Booting up books: The codex will survive
Hardly a day passes without someone declaring the death of the book. Recently Lisa Miller of Newsweek viewed an electronic edition of the Bible that was replete with linked maps, a commentary and dictionary, and 700 paintings depicting biblical scenes. Astonished almost as much as Moses at the sight of the burning bush, she sputtered, “This is the beginning of the end of the Word.”
Those of us who care about the church and its future may rest easy. Theologically, the future of the Word as the Bible remains assured. That is because the God met in Israel and Jesus Christ acts in history, and the church (as well as the synagogue) can give no remotely adequate account of its faith and practice without resort to the memory of a story, a story that has been preserved via the spoken and written word. So reading media may change, but reading and “the book” will live as long as anything like Christianity survives.
Still, you can understand Miller’s exaggeration. The last decade has been little short of apocalyptic for print magazines and newspapers. In that light, what can we say about the future of the book?
We will think more clearly on this topic if we remember that the printed and bound book is itself a form of technology. And it is not the first technological medium in which books were produced. Books have been written and reproduced on scrolls of papyrus or animal hides. Before that they appeared on wood, stone, wax, bronze, pottery and silk among other media.
The form of the book that many now think is passing away is the codex, in which leaves of paper are bound into a single brick.

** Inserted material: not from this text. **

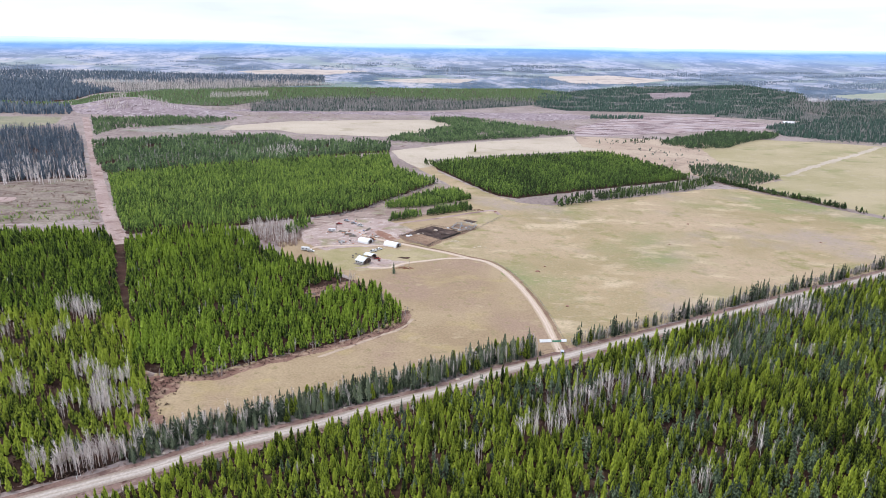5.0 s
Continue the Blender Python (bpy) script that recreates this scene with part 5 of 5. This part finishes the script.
def farm():
    house(-59, 431, -42)
    carport(-54.5, 443, -42)
    hoop_shelter(-59, 483, -36, 10.5, 3.8, 3.5, "white tarpaulin shelter standing on the dirt yard", M_TARP)
    hoop_shelter(-37.5, 474.5, -36, 12.0, 3.8, 3.2, "white tarpaulin shelter with blue end beside the track", M_BLUE)
    pickup(-52.2, 457.5, 20, M_WHITE, "white pickup truck parked on the grass")
    pickup(-48, 462.5, 25, M_WHITE, "white pickup truck parked beside another")
    pickup(-49, 439, -25, M_RED, "dark red pickup truck beside the house")
    quad_bike(-47.5, 434, 40)
    pickup(-99.5, 455, -20, M_WHITE, "white pickup truck at the edge of the yard")
    trailer(-104, 458, -15, 6.5, "white camper trailer at the edge of the yard")
    trailer(-88, 512, -8, 6.0, "white camper trailer on bare dirt")
    pickup(-78, 548, -38, M_GREYCAR, "grey pickup truck in a row of old machines")
    pickup(-71, 540, -30, M_GREYCAR, "old grey pickup truck among other machines")
    pickup(-65, 532, -35, M_WHITE, "white pickup truck in a row of old machines")
    pickup(-84, 536, 15, M_RED, "faded red pickup truck on the dirt yard")
    pickup(-78, 481, 5, M_WHITE, "white pickup truck on the dirt yard")
    tractor(-53, 487, 30)
    log_pile(-79, 512, -30, 6, 7, "pile of grey logs on the dirt yard")
    log_pile(-74, 505, 20, 5, 6, "pile of grey logs beside the trailers")
    log_pile(-70, 499, -15, 7, 5, "low pile of grey poles on the dirt yard")
    log_pile(-58, 521, 70, 6, 7, "pile of dark poles behind the shelters")
    rng = random.Random(5)
    for k in range(130):
        x, y = rng.choice(((rng.gauss(-82, 5), rng.gauss(510, 4)), (rng.gauss(-70, 5), rng.gauss(540, 5)), (rng.gauss(-54, 3), rng.gauss(497, 4)), (rng.gauss(-76, 4), rng.gauss(482, 3)), (rng.gauss(-75, 10), rng.gauss(505, 14))))
        boulder(x, y, rng.uniform(0.25, 0.8), k, "pale scrap heap lying on the dirt yard", rng.choice((M_STONE, M_GREYWOOD, M_WHITE, M_WHITE, M_DARKWOOD, M_ORANGE)))
    for k in range(14):
        x, y = rng.choice(((rng.gauss(-80, 8), rng.gauss(510, 10)), (rng.gauss(-56, 5), rng.gauss(500, 5)), (rng.gauss(-62, 4), rng.gauss(446, 3))))
        root = tagged(new("pallet_stack"), "stack of grey wooden pallets on bare dirt", "pallets", "pallets in the yard")
        for j in range(3 + k % 3):
            part("pallet", boxed(-0.6, 0.6, -0.5, 0.5, 0.02 + j * 0.16, 0.15 + j * 0.16, bevel=0.01), M_GREYWOOD, root)
        put(root, x, y, rng.uniform(0, 180))
    for k in range(10):
        root = tagged(new("barrel"), "blue plastic barrel standing on the dirt yard" if k % 2 else "rusty steel barrel standing on the dirt yard", "barrel", "barrels in the yard")
        part("drum", rod((0, 0, 0), (0, 0, 0.88), 0.29, 12), M_BLUE if k % 2 else M_ORANGE, root)
        for z in (0.28, 0.58):
            part("ring", rod((0, 0, z), (0, 0, z + 0.03), 0.31, 12), M_BLUE if k % 2 else M_ORANGE, root)
        put(root, rng.gauss(-66, 9), rng.gauss(503, 9), 0)
    wood_label = "dark weathered wooden rail fence round the cattle pens"
    fence([(-31, 503), (-18, 520), (-2, 537), (14, 529)], 3, 1.4, M_DARKWOOD, wood_label, thick=0.06)
    fence([(14, 529), (20, 523)], 3, 1.4, M_DARKWOOD, wood_label, thick=0.06)
    # Dark trough added where the pen fence casts its shadow.
    feed_bunk((5, 495), (22, 515))
    fence([(-31, 502), (-14, 511), (0, 497), (4, 494)], 3, 1.4, M_DARKWOOD, wood_label, thick=0.06)
    fence([(-16, 519), (10, 507)], 3, 1.4, M_DARKWOOD, wood_label, thick=0.06)
    fence([(-9.6, 473.5), (3.3, 493), (24, 516), (39, 530)], 4, 1.5, M_DARKWOOD, "long dark wooden alley fence beside the pens", thick=0.09)
    fence([(-30, 498), (-22, 486), (-9.6, 474)], 3, 1.5, M_GREYWOOD, "grey wooden rail fence round a brown pen")
    fence([(39, 530), (56, 556), (70, 578)], 3, 1.4, M_GREYWOOD, "long grey wooden fence along the pasture", thick=0.08)
    steel = "grey galvanised steel panels of a small pen"
    fence([(15, 528), (22, 545), (31, 548), (40, 540)], 5, 1.8, M_STEEL, steel, thick=0.09)
    fence([(40, 540), (32, 525), (22, 522), (15, 528)], 5, 1.8, M_STEEL, steel, thick=0.09)
    fence([(22, 522), (27, 546)], 5, 1.8, M_STEEL, steel, thick=0.09)
    fence([(18, 536), (36, 532)], 5, 1.8, M_STEEL, steel, thick=0.09)
    for k, (x, y, size, label, mat) in enumerate((
            (-24, 503, 1.8, "white plastic feed heap in the pen", M_WHITE), (-21.5, 505, 1.3, "white plastic feed heap in the pen", M_WHITE), (-15, 509.5, 1.4, "pale feed heap in the muddy pen", M_STONE),
            (-11, 512, 1.0, "pale feed heap in the muddy pen", M_STONE), (1, 522, 2.0, "pale straw heap in the muddy pen", M_STONE), (22, 525.5, 1.4, "white water tank beside the steel pen", M_WHITE),
            (13, 531, 1.4, "white water tank beside the steel pen", M_WHITE), (26, 541, 1.3, "grey steel feeder in the small pen", M_STEEL), (33, 538, 1.5, "grey steel feeder in the small pen", M_STEEL),
            (29, 533, 1.2, "grey steel feeder in the small pen", M_STEEL), (-4, 515, 1.6, "dark heap of wet straw in the pen", M_MUD), (6, 510, 1.4, "dark heap of wet straw in the pen", M_MUD))):
        boulder(x, y, size, 70 + k, label, mat)
    # posts beside the track and along the pasture
    fence([(56.5, 299), (57, 330), (56, 362), (52, 395), (46, 420), (37, 440)], 2, 1.2, M_GREYWOOD, "thin grey post fence beside the track", gap=5, group="field fences", thick=0.07)
    farm_gate()
    hoop_shelter(986, 1572, -12, 28, 6, 4, "long white shed far off before the forest", M_TARP)
    estate_car(51, 283, 75)
    for k, (x, y) in enumerate(((-127, 198), (-91, 217.5), (-112.5, 207), (-60.5, 230), (-66, 228.5), (-8, 255))):
        boulder(x, y, 0.75 + 0.2 * (k % 3), 80 + k, "pale boulder on the road verge", M_STONE)
    for x, y in ((-113.5, 203.5), (-152, 183)):
        post = tagged(new("marker_post"), "thin white marker post on the road verge", "post", "marker posts")
        part("shaft", boxed(-0.08, 0.08, -0.08, 0.08, 0, 1.6, bevel=0.02), M_WHITE, post)
        part("plate", boxed(-0.2, 0.2, -0.11, -0.085, 1.2, 1.6), M_WHITE, post, "white plate")
        put(post, x, y, 20, 0.3)
    log_pile(-80, 372, 25, 4, 8, "fallen grey logs in a small clearing")
    log_pile(-90, 366, -10, 3, 7, "fallen grey logs in a small clearing")
    boulder(-39, 342, 1.4, 90, "pale stump heap at the edge of the wood", M_STONE)
    for k, (x, y, size) in enumerate(((68, 416, 1.7), (72, 350, 1.2), (201, 492, 1.0), (250, 562, 1.3), (348, 504, 1.2), (66, 596, 1.8), (76, 428, 0.9))):
        boulder(x, y, size, 120 + k, "rusty brown heap of earth on the pasture", M_REDBANK, 0.1)
    for k in range(14):
        x, y = ((15, 490), (33, 476))[k % 2]
        boulder(x + rng.gauss(0, 2.0), y + rng.gauss(0, 1.3), rng.uniform(0.5, 1.3), 140 + k, "pale straw lying in a heap on grass", M_STRAW, 0.0)
    for k in range(9):
        boulder(45 + rng.uniform(-5, 9), 601 + rng.uniform(-3, 3), rng.uniform(0.8, 1.6), 95 + k, "brown earth heap beside the back lane", M_EARTH)


farm()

Invented by the Romans in the third century before Christ, the codex is a remarkable piece of technology—it is compact, durable and affordable. With its folio organizational system (that is, page numbering and chapter labeling) and such devices as a table of contents and an index it is an efficient and precise vehicle of textual memory and communication.
One testament to the usability and endurance of the codex is the way newer forms of technology mimic it. Digital forms of text on computer screens are still referred to as “pages,” and e-books are organized by chapters. The Kindle and Sony Reader try to look and work as much as possible like ink on opaque paper.
This borrowing of the new medium from the old is a key recurrence in the history of media. Occasionally one medium more or less replaces an already established form of communication, but the more usual development is that the older medium survives in adapted form. Radio was not replaced by television (as many people predicted) but it did switch from presenting dramatic or comic serials to concentrating on music.
All of this is to say that the book remains a healthy medium, no matter the immediate or eventual fate of the codex. It is likely that the digital book is here to stay, and the codex may increasingly lose its dominance. The signal advantage of the electronic book is its compactness and portability. The Kindle, physically smaller and lighter than most hardcover texts, can store up to 1,500 books. Anyone who has ever moved a home library can appreciate what that means.
The electronic book will continue to develop and improve. Apple’s recently released iPad, for instance, can present full-color artwork. Sharpened, consistently reliable search functions for the digitized book will be more efficient than thumbing through printed and bound pages. If—or when—e-book reading devices become easily affordable, the codex may pass into the realm of the art or fetish object—admired and displayed for aesthetic or sentimental reasons, much like vinyl LPs are enjoyed in the age of the compact disc or candles used in the era of electric lighting.
Then again, the codex may not be supplanted to that extent. The electronic book, as its name admits, depends on an abundant and cheap supply of electricity. It has been commonly assumed that electronic reading media would be less ecologically burdensome than the “dead-tree” technologies of print media. But Chris Anderson argues on his blog The Long Tail that “dead-tree magazines have a smaller net carbon footprint than Web media.” Nicholson Baker in McSweeney’s observes that in 2006 computer server farms consumed 60 billion kilowatt hours of electricity, while paper mills consumed 75 billion kilowatt hours. This means servers and paper mills already leave “a roughly comparable carbon footprint”—and server energy consumption is increasing exponentially.
The “dead-tree” codex remains an elegant piece of technology. Its energy needs are minimal. Once produced, a codex copy requires only the energy of the reader—and some sunlight. Depending on future circumstances, such as the ready availability of electronic energy, factors that are unpredictable but massively consequential, the humble codex may have a long life yet. There are reasons it endured for 23 centuries.